From the February 2006 issue

Phil Harrington’s binocular universe (April 2006 online extra)

Cancer is a tough crab to crack but, once spotted, it holds several interesting binocular targets.
By | Published: February 20, 2006 | Last updated on May 18, 2023
This month’s binocular universe highlights the famous Beehive Cluster (M44) as well as a second, less famous open cluster, M67. In addition to those clusters and Saturn — which happens to pass through the constellation this month — Cancer includes the following sights visible through binoculars.
Use this finder chart to examine Cancer the Crab’s insides.
Astronomy: Roen Kelly
Iota Cancri is a challenging binary star for binoculars. A blue, magnitude 6.6 companion accompanies a yellowish magnitude 4.2 primary star. Located about 31″ (arcseconds) away, Iota is striking in giant binoculars and small telescopes.
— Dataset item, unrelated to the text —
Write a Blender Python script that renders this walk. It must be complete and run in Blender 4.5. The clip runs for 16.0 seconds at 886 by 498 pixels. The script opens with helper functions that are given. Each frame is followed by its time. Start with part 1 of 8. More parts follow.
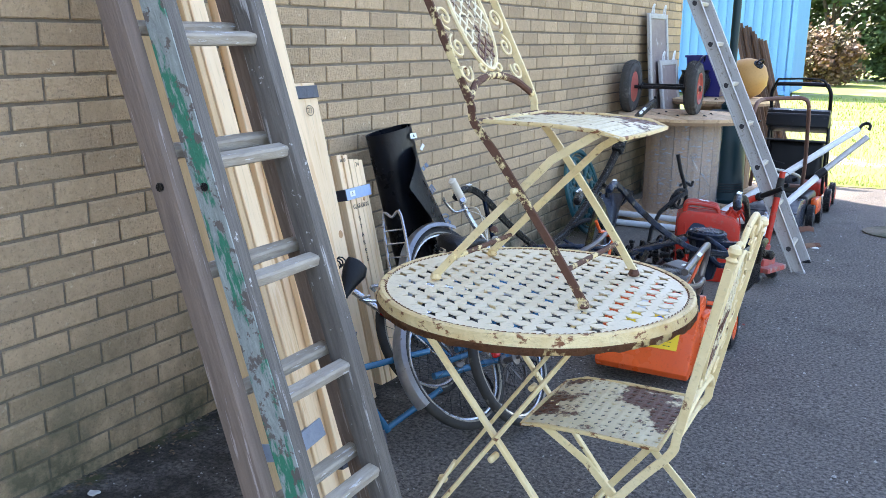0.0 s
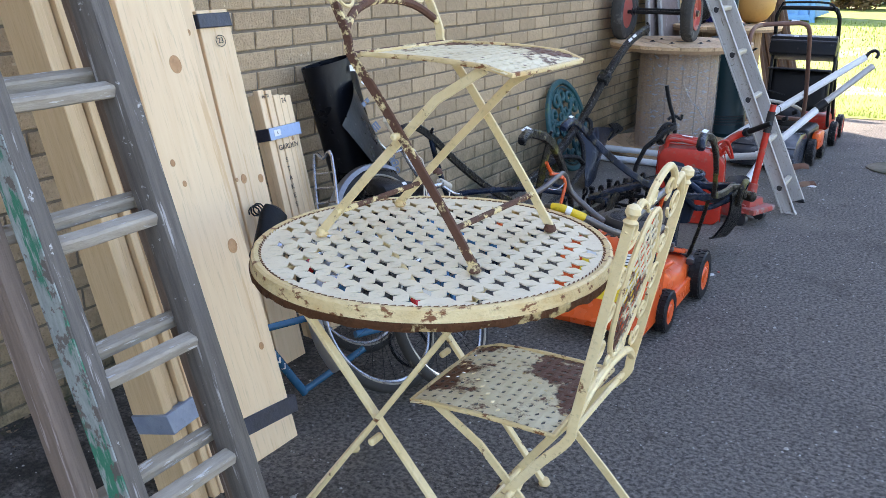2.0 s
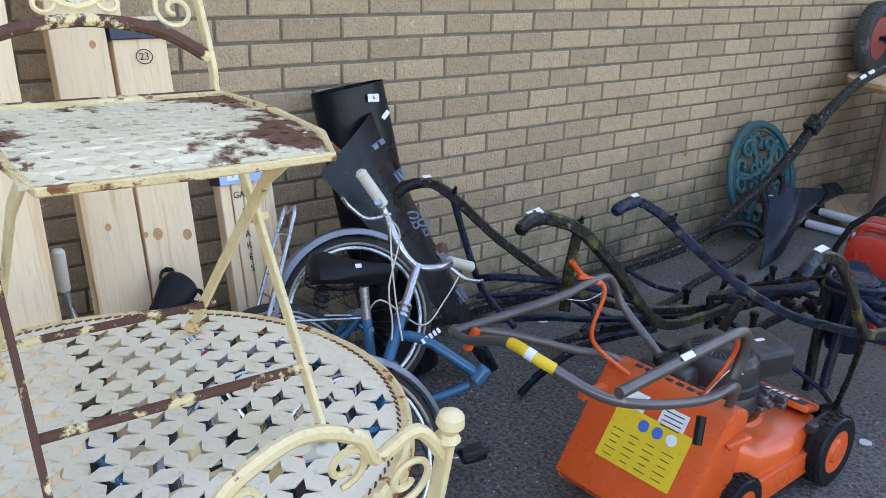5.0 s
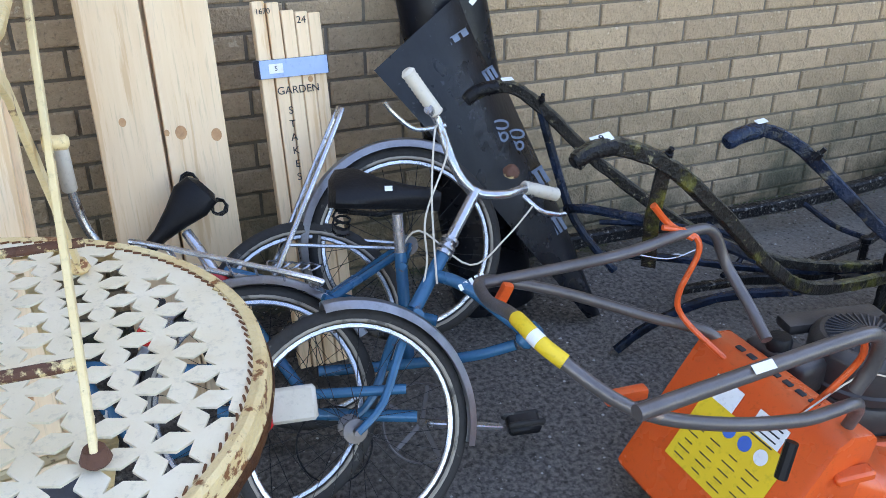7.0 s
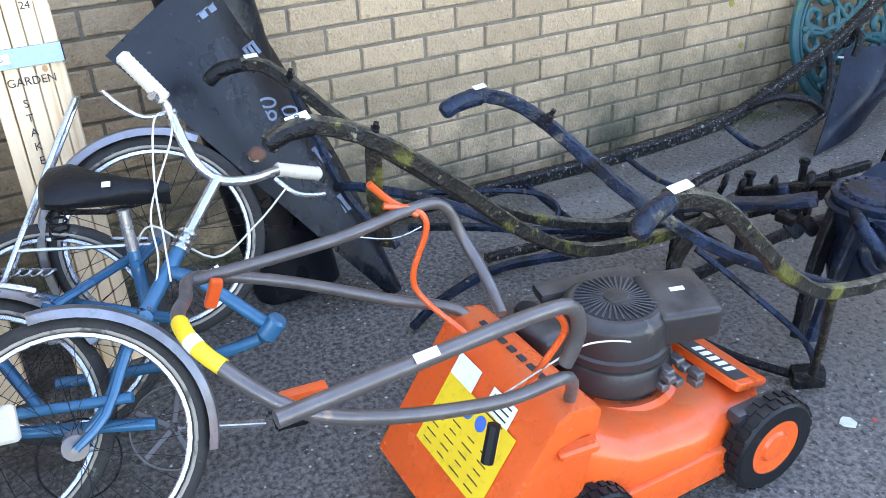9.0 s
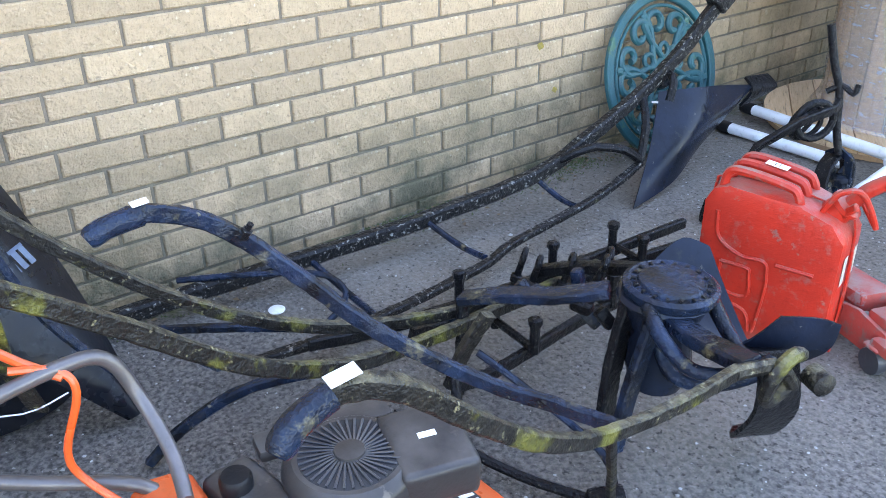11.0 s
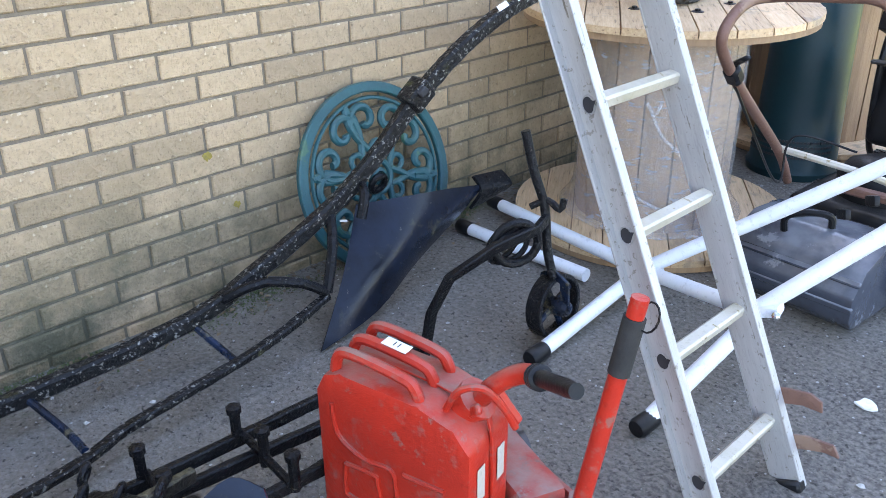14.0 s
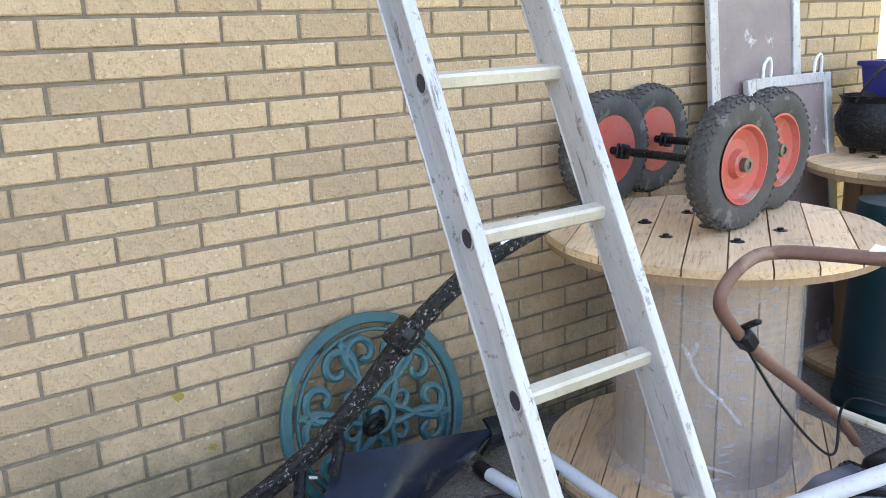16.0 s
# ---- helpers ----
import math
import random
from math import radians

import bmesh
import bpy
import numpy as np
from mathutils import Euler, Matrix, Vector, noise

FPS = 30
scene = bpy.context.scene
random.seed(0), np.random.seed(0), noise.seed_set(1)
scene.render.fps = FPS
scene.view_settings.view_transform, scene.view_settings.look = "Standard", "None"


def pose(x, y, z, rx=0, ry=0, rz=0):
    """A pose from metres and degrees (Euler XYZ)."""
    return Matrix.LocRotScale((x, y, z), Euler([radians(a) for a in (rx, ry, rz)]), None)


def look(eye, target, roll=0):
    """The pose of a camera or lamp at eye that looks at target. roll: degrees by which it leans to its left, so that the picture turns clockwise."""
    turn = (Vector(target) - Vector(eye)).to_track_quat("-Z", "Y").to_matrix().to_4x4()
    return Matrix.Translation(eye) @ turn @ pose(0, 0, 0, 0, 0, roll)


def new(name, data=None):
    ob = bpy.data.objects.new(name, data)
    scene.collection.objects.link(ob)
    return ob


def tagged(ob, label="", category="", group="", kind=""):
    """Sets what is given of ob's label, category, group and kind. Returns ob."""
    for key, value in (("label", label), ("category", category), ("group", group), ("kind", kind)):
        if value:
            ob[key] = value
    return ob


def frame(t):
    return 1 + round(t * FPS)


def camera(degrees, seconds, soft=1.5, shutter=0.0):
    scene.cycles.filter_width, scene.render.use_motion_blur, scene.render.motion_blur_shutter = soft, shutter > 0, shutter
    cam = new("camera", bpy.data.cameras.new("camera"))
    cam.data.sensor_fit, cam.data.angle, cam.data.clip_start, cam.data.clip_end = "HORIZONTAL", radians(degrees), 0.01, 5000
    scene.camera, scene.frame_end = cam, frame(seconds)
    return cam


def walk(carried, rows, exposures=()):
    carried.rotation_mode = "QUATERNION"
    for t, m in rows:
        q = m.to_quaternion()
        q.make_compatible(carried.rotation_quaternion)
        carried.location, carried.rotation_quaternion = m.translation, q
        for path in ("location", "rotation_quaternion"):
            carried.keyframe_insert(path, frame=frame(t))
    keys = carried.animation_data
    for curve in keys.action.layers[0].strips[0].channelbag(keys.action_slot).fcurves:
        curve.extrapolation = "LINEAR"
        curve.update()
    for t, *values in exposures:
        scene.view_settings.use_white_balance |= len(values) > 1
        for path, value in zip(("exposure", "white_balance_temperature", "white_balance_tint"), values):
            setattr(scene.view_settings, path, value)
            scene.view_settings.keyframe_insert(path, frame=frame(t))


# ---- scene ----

R Cancri is a long-period variable star found about 3° north of Beta (b) Cancri. R varies between magnitudes 6.1 and 11.8 every 362 days. Right now, R Cancri is near minimum brightness, with the next maximum predicted for September.

X Cancri, a semi-regular variable star, looks red through slightly defocused binoculars and changes from magnitude 5.9 to 7.3 during an average of 165 days.

RT Cancri is another semi-regular variable star. It fluctuates between magnitudes 7.1 and 8.6 across a period ranging from 60 to 90 days.

RS Cancri, a third semi-regular variable star in Cancer, varies between magnitudes 5 and 7.4 roughly every 120 days.